Out Of Pocket Spending
“In Krishnagiri district, there has been a general shift away from government schools towards private English Medium education,” says Nimmy Theresa Antony, Program Officer with an NGO working closely with a PUP school in Krishnagiri as part of a village development project.
“Even when the government school has sufficient quality, many parents prefer to send their kids to private schools, indebting themselves in the process. Such out of pocket spending for school education forms a major cause of liability. Parents do it as long as they can afford. And when it becomes difficult to pay fees, they send them to government schools,” she says.
“What is encouraging this trend is the false confidence that many parents have begun to live under by the easy lines of credits which are being extended across the state,” says Chella Selvakumar of Sama Kalvi Iyakkam.
“The SHGs extend loans even to those who already have debts, thereby giving a false sense of financial security encouraging people to live beyond their means. For those extending money to SHGs, it is a matter of meeting targets, but it is having widescale effects across the society. When the time for paying back comes, they get pressured. They borrow from one and pay the other and try to keep up for a while.

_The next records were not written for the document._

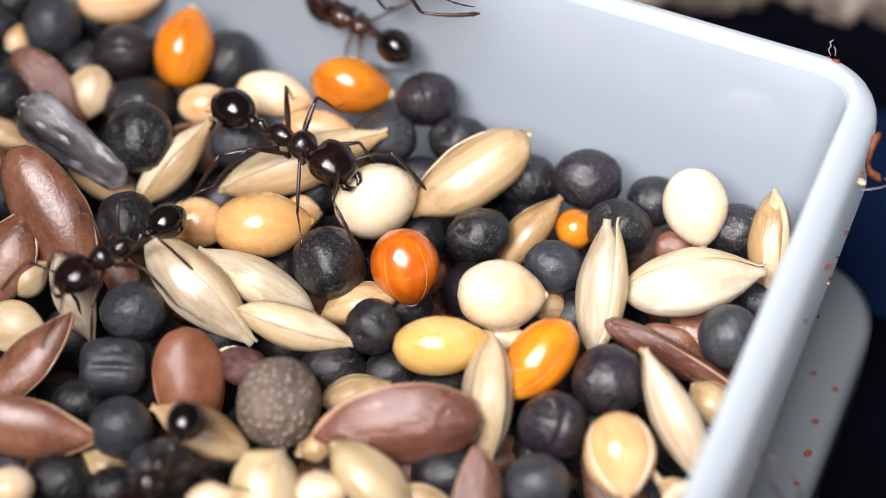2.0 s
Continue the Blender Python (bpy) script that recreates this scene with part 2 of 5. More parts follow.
def lathe(bm, profile, segs, cross=None):
    """A closed surface about the x axis: profile rows (x, half width y, half height z, offset z)."""
    rings = []
    for x, ry, rz, oz in profile:
        ring = []
        for i in range(segs):
            a = 2 * math.pi * i / segs
            k = cross(a, x) if cross else 1.0
            ring.append(bm.verts.new((x, ry * k * math.cos(a), rz * k * math.sin(a) + oz)))
        rings.append(ring)
    for r0, r1 in zip(rings, rings[1:]):
        for i in range(segs):
            bm.faces.new((r0[i], r0[(i + 1) % segs], r1[(i + 1) % segs], r1[i]))
    bm.faces.new(rings[0][::-1])
    bm.faces.new(rings[-1])
    return rings


def tube(bm, points, radii, segs=6):
    """A round tapering limb through points."""
    rings = []
    pts = [Vector(p) for p in points]
    for i, (p, r) in enumerate(zip(pts, radii)):
        d = (pts[min(i + 1, len(pts) - 1)] - pts[max(i - 1, 0)]).normalized()
        side = d.cross(Vector((0, 0, 1)))
        if side.length < 1e-3:
            side = Vector((0, 1, 0))
        side.normalize()
        up = side.cross(d)
        rings.append([bm.verts.new(p + side * (r * math.cos(2 * math.pi * k / segs)) + up * (r * math.sin(2 * math.pi * k / segs)))
                      for k in range(segs)])
    for r0, r1 in zip(rings, rings[1:]):
        for k in range(segs):
            bm.faces.new((r0[k], r0[(k + 1) % segs], r1[(k + 1) % segs], r1[k]))
    bm.faces.new(rings[0][::-1])
    bm.faces.new(rings[-1])


def rough_up(bm, amount, size, shift, fine=0.0):
    for v in bm.verts:
        n = v.co.normalized() if v.co.length > 1e-6 else Vector((0, 0, 1))
        v.co += n * (amount * noise.noise(v.co * size + Vector((shift, shift * 0.7, 3))))
        if fine:
            v.co += n * (fine * noise.noise(v.co * size * 4 + Vector((9, shift, 1))))


# ---- the seed kinds, unit shapes one millimetre in half length ----
def rape_mesh(k):
    bm = bmesh.new()
    bmesh.ops.create_icosphere(bm, subdivisions=5, radius=1)
    for v in bm.verts:
        c = v.co.copy()
        if k == 4:          # two wrinkles side by side
            v.co *= (abs(c.x) ** 2.8 + abs(c.y) ** 2.8 + abs(c.z) ** 2.2) ** (-1 / 2.6)
            for y, deep in ((-0.10, 0.17), (0.42, 0.05)):
                v.co *= 1 - deep * math.exp(-((c.y - y + 0.12 * c.x * c.x) / 0.12) ** 2) * max(0, c.z) * max(0, 1 - 1.4 * abs(c.x - 0.15) ** 2)
        elif k % 3 == 1:    # a groove across
            v.co *= 1 - 0.07 * math.exp(-((c.y - 0.18) / 0.10) ** 2) * max(0, c.z + 0.25)
        if k % 3 == 2:      # two dents
            for d, w in ((Vector((0.35, -0.45, 0.82)), 0.35), (Vector((-0.5, 0.4, 0.75)), 0.28)):
                v.co *= 1 - 0.15 * math.exp(-((c.normalized() - d).length / w) ** 2)
    rough_up(bm, 0.06 if k in (0, 1, 4) else 0.10, 1.3, k * 5.1, 0.02)
    rough_up(bm, 0.02, 2.6, 4 + k * 2.3)
    rough_up(bm, 0.014, 13, k * 1.9)
    return mesh_of("rape", bm, (M_SLATE, M_PURPLE, M_BLACK, M_BLACK, M_SLATE, M_BLACK, M_DRIED)[k])


def millet_profile(tip):
    """Half outline of a millet hull, blunt behind and drawn out to a short point in front."""
    rows = []
    for i in range(27):
        u = -1 + 2 * i / 26
        r = (1 - abs(u) ** 2.1) ** 0.5 if u < 0 else (1 - u ** 2.0) ** 0.66
        x = u + (tip * (u - 0.7) if u > 0.7 else 0)
        rows.append((x, max(r, 0.035), max(r, 0.035) * 0.92, 0))
    return rows


def millet_mesh(k, mat):
    bm = bmesh.new()
    lathe(bm, millet_profile(0.20 + 0.1 * k), 32, lambda a, x: 1 - 0.018 * math.exp(-(abs(abs((a % math.pi) - math.pi / 2) - 0.62) / 0.07) ** 2))
    rough_up(bm, 0.05, 1.1, 3 + k * 7.7)
    return mesh_of("millet", bm, mat)


def millet_seams(k, mat):
    """The two pale lines along the hull's edges."""
    bm = bmesh.new()
    prof = [p for p in millet_profile(0.20 + 0.1 * k) if -0.8 <= p[0] <= 1.05]
    for a in (math.pi / 2 - 0.62, math.pi / 2 + 0.62, math.pi * 1.5 - 0.62, math.pi * 1.5 + 0.62):
        pts = [Vector((x, ry * math.cos(a), rz * math.sin(a))) * 0.986 for x, ry, rz, oz in prof]
        tube(bm, pts, [(0.009 + 0.013 * (i / len(pts))) * (0.8 if mat is M_SEAM else 1.9) for i in range(len(pts))], 5)
    rough_up(bm, 0.05, 1.1, 3 + k * 7.7)
    return mesh_of("seam", bm, mat)


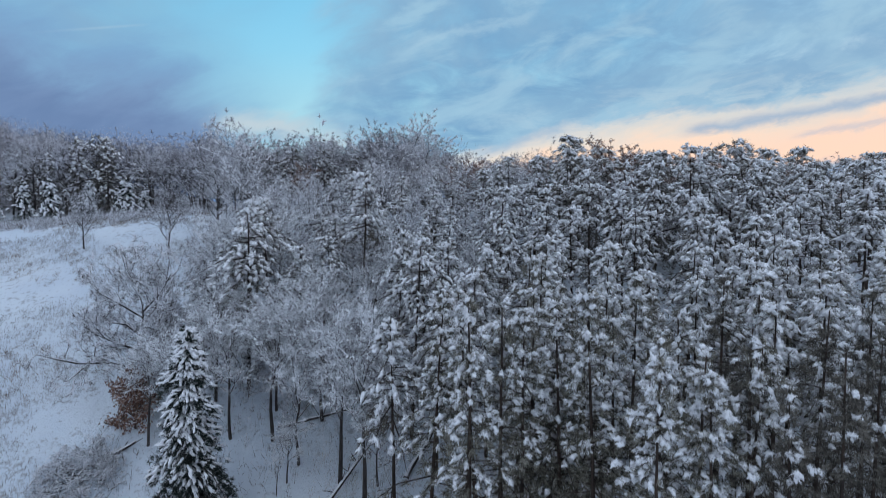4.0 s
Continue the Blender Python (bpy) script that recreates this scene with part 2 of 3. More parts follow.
SNOW_GROUND = material("snow_cover", snow_ground, 0.7, 0.25)
SNOW = material("snow_load", snow_load, 0.75, 0.25)
BARK_PINE = material("pine_bark", two_tone((0.022, 0.0175, 0.015), (0.080, 0.054, 0.042), 3.0, 0.0, 0.04, 4), 0.9)
BARK = material("grey_bark", two_tone((0.030, 0.026, 0.025), (0.095, 0.08, 0.075), 4.0, 0.0, 0.04, 4), 0.9)
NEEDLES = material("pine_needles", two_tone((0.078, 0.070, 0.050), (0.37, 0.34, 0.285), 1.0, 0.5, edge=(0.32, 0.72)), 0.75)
# the pine needles again, with the shade inside the crowns put into the colour
SHADED_NEEDLES = material("shaded_pine_needles", two_tone((0.058, 0.050, 0.042), (0.25, 0.225, 0.19), 1.0, 0.5, edge=(0.32, 0.72)), 0.75)
SPRUCE_NEEDLES = material("spruce_needles", two_tone((0.020, 0.029, 0.027), (0.065, 0.075, 0.064), 1.2, 0.6), 0.75)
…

But this is possible up to a time only. Eventually it becomes difficult to keep up and debt catches up. Not everyone earns Rs 1000-1500 a day to be able to pay back loans. Most of the parents who take loans for children’s education would be earning Rs 350 to Rs 500 at the most.
When everything fails, the parents puts the children in government schools, some disappear and in extreme cases some commit suicide. The fault lies with the SHGs for encouraging parents to think that they can arrange money every time. Somehow or the other. Their aspirations are driven by what their neighbours are doing or what their relatives are doing. They don’t think about their own capabilities. The present situation is less palpable as the bubble is still growing,” says Nimmy Theresa. “The bubble hasn’t yet reached a stage where it has become obvious that it is about to burst.”

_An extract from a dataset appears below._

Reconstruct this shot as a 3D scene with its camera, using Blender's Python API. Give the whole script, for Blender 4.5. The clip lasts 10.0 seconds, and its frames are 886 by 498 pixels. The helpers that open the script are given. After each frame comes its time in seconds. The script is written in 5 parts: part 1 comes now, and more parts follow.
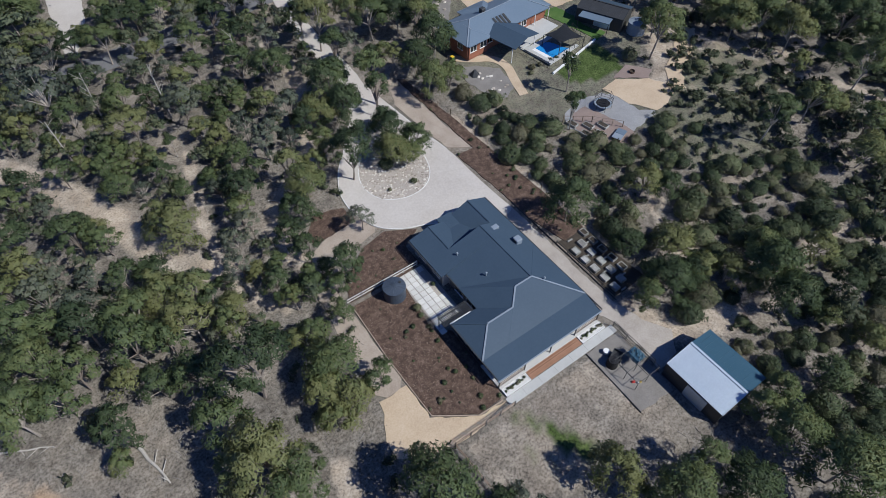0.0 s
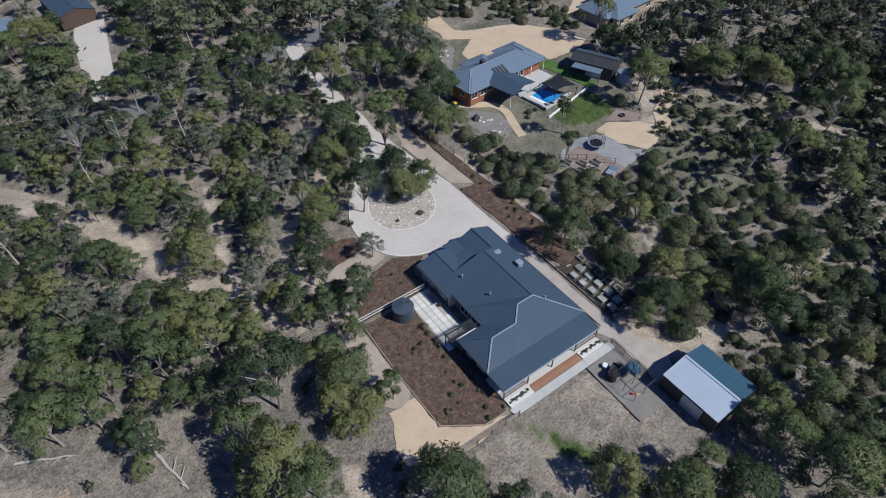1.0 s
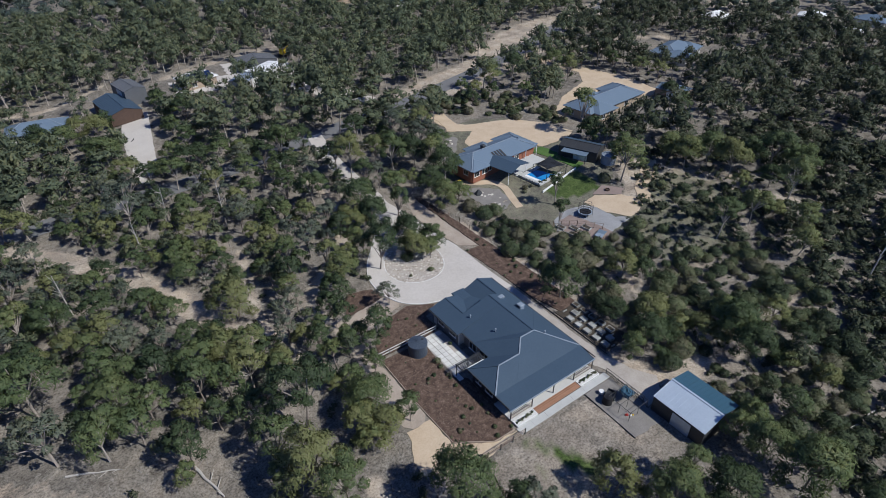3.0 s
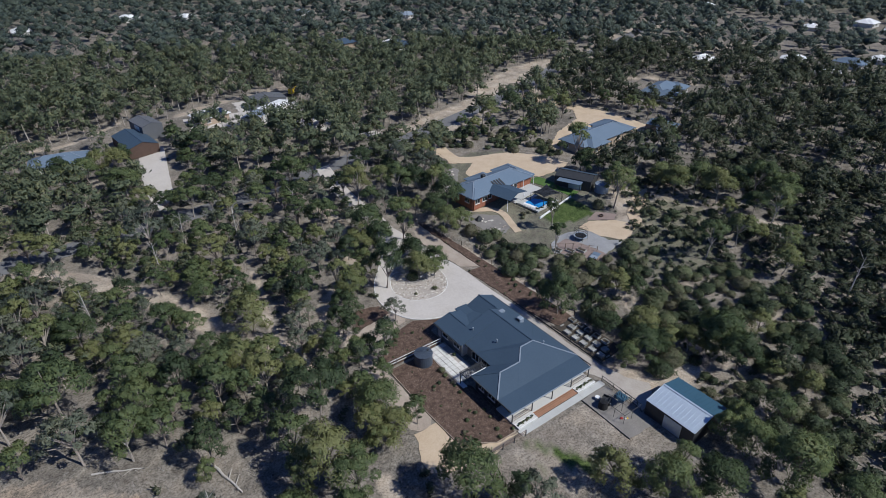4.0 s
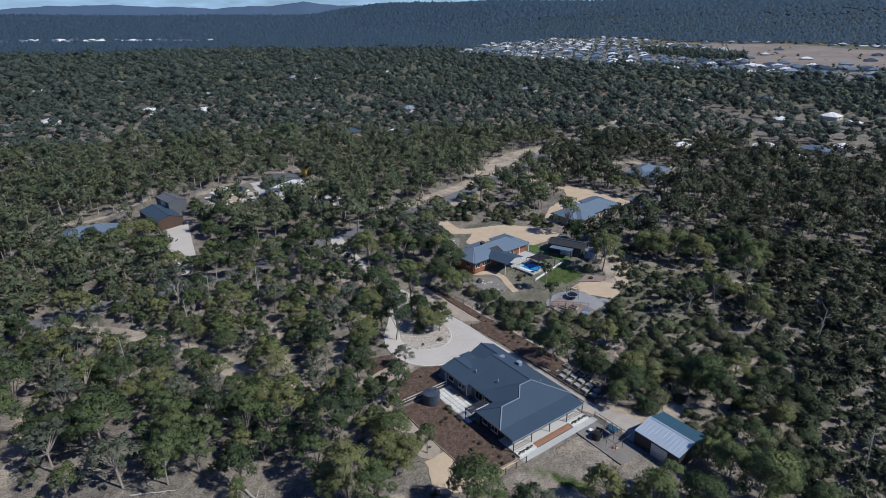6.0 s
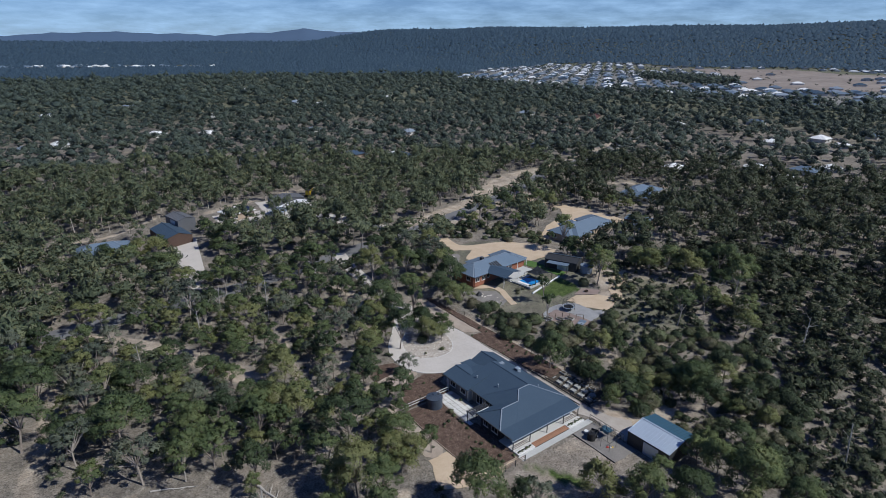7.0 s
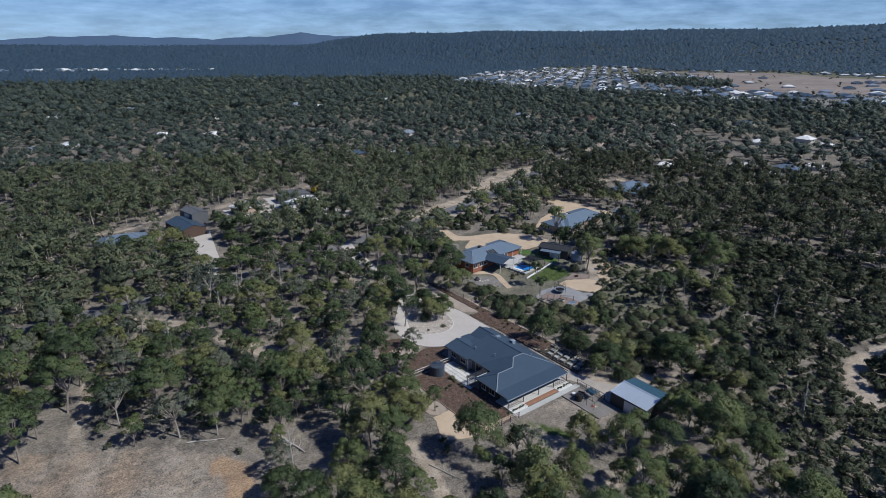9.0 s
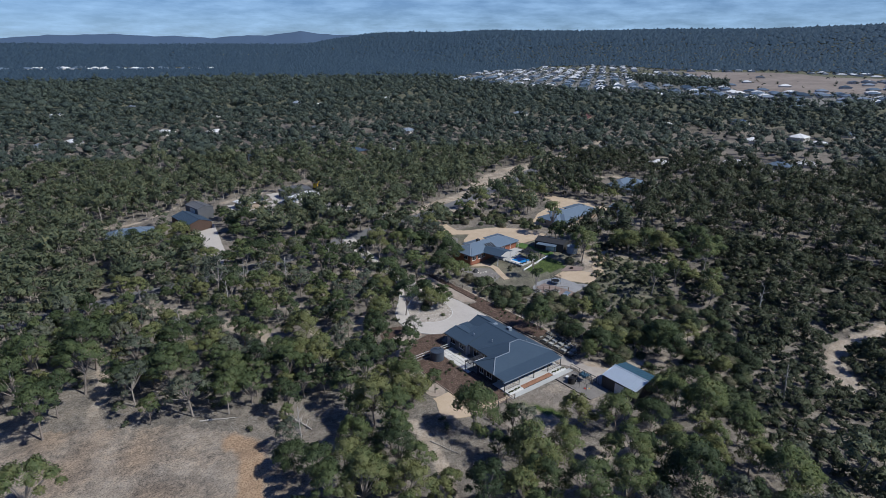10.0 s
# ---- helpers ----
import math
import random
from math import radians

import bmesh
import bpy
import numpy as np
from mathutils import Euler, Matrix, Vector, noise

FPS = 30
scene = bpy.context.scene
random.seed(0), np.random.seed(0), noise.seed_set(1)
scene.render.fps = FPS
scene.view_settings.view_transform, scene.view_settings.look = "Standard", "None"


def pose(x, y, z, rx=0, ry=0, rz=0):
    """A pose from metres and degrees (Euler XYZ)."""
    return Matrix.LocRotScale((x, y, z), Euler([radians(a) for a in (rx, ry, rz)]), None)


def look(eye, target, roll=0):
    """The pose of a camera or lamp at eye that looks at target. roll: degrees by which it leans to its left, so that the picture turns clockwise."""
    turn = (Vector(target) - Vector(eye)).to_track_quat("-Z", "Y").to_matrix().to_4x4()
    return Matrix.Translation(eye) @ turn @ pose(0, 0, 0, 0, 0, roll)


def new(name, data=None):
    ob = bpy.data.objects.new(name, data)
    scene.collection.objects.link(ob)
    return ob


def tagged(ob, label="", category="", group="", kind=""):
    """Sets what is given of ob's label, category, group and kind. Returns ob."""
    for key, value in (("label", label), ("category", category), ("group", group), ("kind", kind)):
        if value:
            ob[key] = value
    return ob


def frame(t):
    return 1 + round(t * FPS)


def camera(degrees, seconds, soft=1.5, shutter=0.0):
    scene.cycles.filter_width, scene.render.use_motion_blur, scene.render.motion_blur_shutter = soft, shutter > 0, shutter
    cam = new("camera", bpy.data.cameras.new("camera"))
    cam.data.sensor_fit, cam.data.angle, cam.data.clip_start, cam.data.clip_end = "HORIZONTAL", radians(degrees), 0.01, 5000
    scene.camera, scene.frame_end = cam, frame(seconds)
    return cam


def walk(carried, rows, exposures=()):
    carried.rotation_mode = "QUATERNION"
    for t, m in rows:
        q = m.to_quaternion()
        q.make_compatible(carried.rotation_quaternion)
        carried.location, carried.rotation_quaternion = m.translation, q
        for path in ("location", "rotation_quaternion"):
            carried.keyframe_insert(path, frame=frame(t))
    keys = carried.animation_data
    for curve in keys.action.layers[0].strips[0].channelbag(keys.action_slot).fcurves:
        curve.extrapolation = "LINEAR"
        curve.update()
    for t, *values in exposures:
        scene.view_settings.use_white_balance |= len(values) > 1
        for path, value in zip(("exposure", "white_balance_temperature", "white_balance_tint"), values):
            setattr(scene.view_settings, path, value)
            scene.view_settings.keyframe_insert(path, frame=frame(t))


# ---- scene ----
cam = camera(74.4, 10.0, soft=0.75)
PATH = [
    (0, (-2.232, 0.018, 65.296), (-1.502, 1.037, 63.737), 0.0),
    (0.5, (-4.713, -2.305, 65.477), (-3.935, -1.229, 63.981), 0.2),
    (1, (-7.162, -5.273, 65.622), (-6.341, -4.131, 64.201), -0.1),
    (1.5, (-9.688, -7.824, 65.828), (-8.824, -6.628, 64.478), -0.1),
    (2, (-12.326, -10.873, 65.561), (-11.416, -9.615, 64.3), -0.1),
    (2.5, (-14.785, -13.475, 65.589), (-13.844, -12.176, 64.394), -0.2),
    (4, (-22.635, -21.8, 65.655), (-21.618, -20.409, 64.639), -0.2),
    (4.5, (-25.105, -24.303, 65.559), (-24.064, -22.887, 64.606), -0.1),
    (5, (-27.651, -26.922, 65.24), (-26.585, -25.478, 64.358), -0.0),
    (5.5, (-30.006, -29.37, 65.389), (-28.919, -27.903, 64.572), -0.0),
    (6, (-32.491, -32.089, 65.352), (-31.384, -30.599, 64.608), 0.0),
    (7.5, (-39.268, -39.352, 65.715), (-38.136, -37.842, 65.053), 0.0),
    (8, (-41.364, -41.721, 65.456), (-40.23, -40.212, 64.796), 0.0),
    (8.5, (-43.414, -44.047, 65.459), (-42.278, -42.539, 64.8), 0.0),
    (9, (-45.584, -46.634, 65.48), (-44.445, -45.128, 64.821), 0.0),
    (9.5, (-47.495, -48.838, 65.604), (-46.354, -47.334, 64.942), 0.1),
    (10, (-49.343, -51.263, 65.577), (-48.201, -49.76, 64.915), 0.1),
]
walk(cam, [(t, look(eye, target, roll)) for t, eye, target, roll in PATH], [(0, 0.1, 6280, 7), (5, 0.0, 6280, 7), (8, -0.07, 6280, 7), (10, -0.07, 6280, 7)])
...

“All of this is only going to increase dropouts,” says Chella Selvakumar.
Dropout is a word which most are tight lipped about in Krishnagiri. With many indices linked to it, it is often spoken about in hushed tones by government school teachers and officials alike.
“When the children are put back into government schools, with their families indebted beyond redemption, what else will they do?” he asks.
“The SHGs were started to help fund income generating activities,” says Nimmy Theresa. “If you look at what they are doing with the money, it is clear it is just encouraging indebtedness,” she says. “In that sense, it is serving the exact opposite of what it was meant to do.”
“The solution I think is for the parents to be made aware of what is happening,” says the senior government official. “There is an active attempt by the government to withdraw from the education sector altogether,” he says. “The policy of allowing private schools to come up has to be stopped. It should not be acceptable. But private schools are owned by millionaires. They are very powerful. Nothing can be done about it as things stands today.”
“Education is not just a basic right but is also the most basic requirement for the development of the country,” says Chella Selvakumar of Sama Kalvi Iyakkam.
“Parents aren’t protesting against the purposefully falling standards of government schools as they have been so nurtured by the government. It is government’s responsibility to ensure quality, not to pass it on to private players to profiteer from. It is high time government regulated mindless sprouting of private schools themselves. But it is only the crying child who gets milk. If the standards of government schools are low and that is what is pushing parents to private schools, they should be taking to the streets.
Do you see that happening? Parents don’t protest as they have been made submissive by the high-handed treatment of protests by successive governments.” They are also perhaps mesmerised by the aspirational offerings of private schools.
The official of the education department has another way of looking at it. “Kaasu vangi vote pottavarkku idhu than kidaikkum.” (Those who take money for votes will get just this.)
“Everything in this country is decided by politicians,” he explains. “When people cast vote by taking money, what right do they have to demand services? That is why they are silent.”
But the parents believe that English medium education is going to make all the difference.